According to a study by accountancy firm Ernst & Young Global Limited (EY), China has retained the top position when it comes to progress towards an electric vehicle (EV) future.
The EY Electric Vehicle Country Readiness Index looks at the preparedness of the top 14 vehicle markets for the arrival of EVs based on supply, demand and regulation. New entrant to the Index, Norway, is a close second to China due to huge uptake in demand and strong regulations. Sweden, Germany and the UK round out the top five respectively.
Battery manufacturing and supply chain control remains a key driver for China leading the way, as it accounts for 122 out of the 200 lithium giga factories in the world. Backed by soaring consumer demand - 51% of Chinese consumer respondents expect to buy an EV as their next vehicle - and widespread charging infrastructure, China continues to be the largest EV market globally in absolute volume terms. This is despite having an overall electricity supply deficit.
Norway, a new entrant to the Index, has long been a pioneer when it comes to EV adoption. This is due to strong regulation in the form of tax benefits, as well as the introduction of EV lanes and parking spaces, resulting in EVs accounting for more than 70% of all new 2021 car registrations. Sweden’s strong energy ecosystem along with high consumer uptake - more than 40% in 2021, according to EY analysis - and strong manufacturing presence with 41% of all cars produced in Sweden expected to be electric models between 2022-26, means the country remains ahead of Germany and the UK. However, both Germany and the UK have a decidedly strong base of original equipment manufacturers (OEMs) localised battery production and upcoming EV launches deserving of their ‘Leaders’ status credited in the report.
Randy Miller, EY Global Advanced Manufacturing & Mobility Leader said, “Earlier this year, the 2022 EY Mobility Lens Consumer Index indicated for the first time that more than half of all consumers looking to buy a car want an EV. We know now that the demand is there, and now it is up to OEMs and governments to catch up.
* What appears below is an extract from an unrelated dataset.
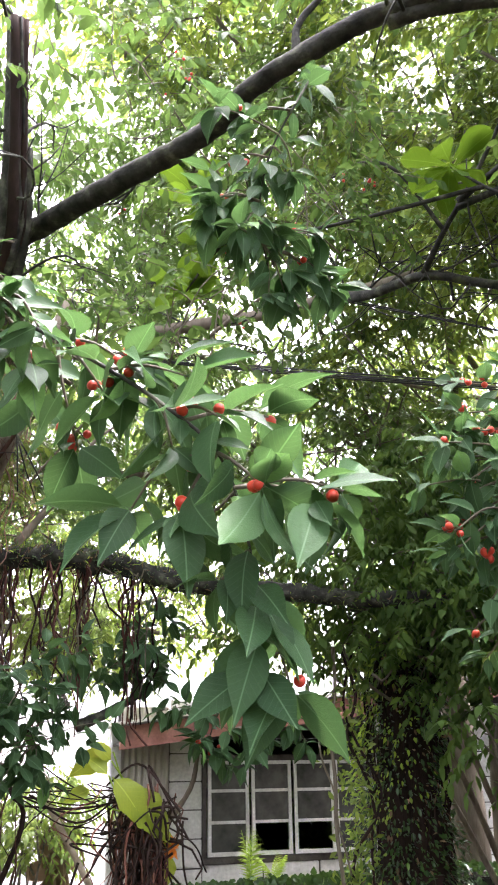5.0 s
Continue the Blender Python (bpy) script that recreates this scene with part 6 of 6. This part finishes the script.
def low_plants():
    """Lit plants seen past the trunk and dry banana leaves."""
    pl = thing("yard_plants", "sunlit green plants behind the yard wall", "plants", (1.07, 8.63, 1.8), kind="stuff")
    o = np.array((1.07, 8.63, 1.8))
    m = np.array(((1.06, 8.58, 2.06, 0.27, 0.4, 0.48, 3.8), (1.16, 8.83, 2.43, 0.44, 0.4, 0.33, 3.8), (1.08, 9.25, 1.86, 0.32, 0.4, 0.42, -15.12)), float)
    m[:, :3] -= o
    crown("plant_leaves", pl, m, 230, FIG_SPRAYS, [YELLOW, TWIG], 421, -0.4, 1.5, 5)
    ban = thing("banana_plant", "banana plant with dry hanging brown leaves", "banana plant", tuple(np.array((1.3, 8.96, 1.78)) * np.array([1, 1, 0])))
    rng = np.random.default_rng(422)
    so = Soup()
    z = np.linspace(0, 2.3, 12)
    so.tube(np.stack([0 * z, 0 * z, z], 1), np.linspace(0.09, 0.05, 12), 10, 0, 0.05, rng)
    part("stem", so, DEAD, ban)
    dl = Soup()
    n = 26
    set_leaves(dl, BROAD, np.stack([rng.normal(scale=0.05, size=n), rng.normal(scale=0.1, size=n), rng.uniform(1.7, 2.25, n)], 1), np.stack([rng.normal(size=n) * 0.4, rng.normal(size=n) * 0.3, -1 + 0 * rng.normal(size=n)], 1), rng.normal(size=(n, 3)), rng.uniform(0.2, 0.36, n))
    part("dry_leaves", dl, DEAD, ban, kind="stuff")


low_plants()


def overhead_cables():
    def run(a, b, sag, r, label, n=1, twist=0.0, group="overhead cables"):
        a, b = np.array(a), np.array(b)
        rng = np.random.default_rng(int(abs(a[0]) * 100))
        top = thing("overhead_cable", label, "cable", tuple(a), group=group)
        s = np.linspace(0, 1, 40)
        for i in range(n):
            ln = (b - a) * s[:, None] + np.stack([0 * s, 0 * s, -sag * 4 * s * (1 - s)], 1)
            off = rng.normal(scale=0.035, size=3) * (n > 1) * np.sin(math.pi * s)[:, None] if not twist else 0.012 * np.stack([np.cos(s * twist + i * math.pi), np.sin(s * twist + i * math.pi), 0 * s], 1)
            part("strand", Soup().tube(ln + off, r, 5), CABLE, top)

    run((-0.07, 7.91, 6.33), (5.83, 2.74, 4.15), 0.05, 0.006, "bundle of slack black service cables", 4)
    run((0.69, 6.86, 6.78), (4.06, 4.31, 5.05), 0.05, 0.005, "black service cable under the leaves", 2)
    run((3.14, 3.66, 4.98), (6.39, -0.22, 3.95), 0.02, 0.006, "single black cable strung through the trees")
    run((8.55, 1.2, 6.56), (3.07, -0.73, 9.75), 0.0, 0.009, "twisted pair of black cables against the sky", 2, 60)
    run((8.81, 0.5, 6.46), (3.38, -1.56, 9.63), 0.0, 0.012, "black cable against the sky")


overhead_cables()


def block_wall():
    """Grey hollow-block wall at the far side."""
    o = (6.91, 5.07, 2.72)
    wl = new("wall_blocks")
    wl.location = (o[0], o[1], 0)
    wl.rotation_euler = (0, 0, radians(-45))
    tagged(wl, "grey hollow-block wall behind the shrubs", "wall", kind="structure")
    me = bm_part("block", bevelled_box((0, 0, 0), (0.39, 0.14, 0.19), 0.006, 1), BRICKWORK, wl)
    top = max(0.6, o[2] + 0.25)
    rows = int(top / 0.2)
    for j in range(rows):
        for i in range(20):
            b = me if i == j == 0 else part("block", me.data, None, wl)
            b.location = (-3.0 + i * 0.4 + 0.2 * (j % 2), 0.002 * ((i * 7 + j * 3) % 5), 0.2 * j)


block_wall()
China, Norway and the other Leaders listed in the Country Readiness Index have demonstrated that a strong mix of regulation to stimulate demand, combined with localised battery production and implementation of a robust infrastructure plan, are critical factors in helping countries successfully transition to EVs.”
Randy continued, “If countries want to reduce their emissions from vehicles and help meet climate targets through a move to EVs, then it is clear that regulation is absolutely key. There are some countries where we’ve seen regulatory action recently, most notably in the US, so it will be interesting to see whether that effects supply and demand going forward. The challenge for every country is the inflexion point at which regulation is no longer needed and EVs are established in the market. Clearly some believe they’re nearly there as they are removing incentives, but others have work to do in order to achieve their EV goals.”
Poor demand for EVs in the US
Despite a robust OEM presence and strong backing from US President Biden’s administration, the US remains at seventh overall – the same position on the Index as last year. However, this is mainly due to poor demand according to the report. Less than 4% of new car registrations in the US are EVs and, as the EY Mobility Consumer Index shows, just 29% of US consumers are looking to buy an EV as their next vehicle, the lowest of all the countries surveyed.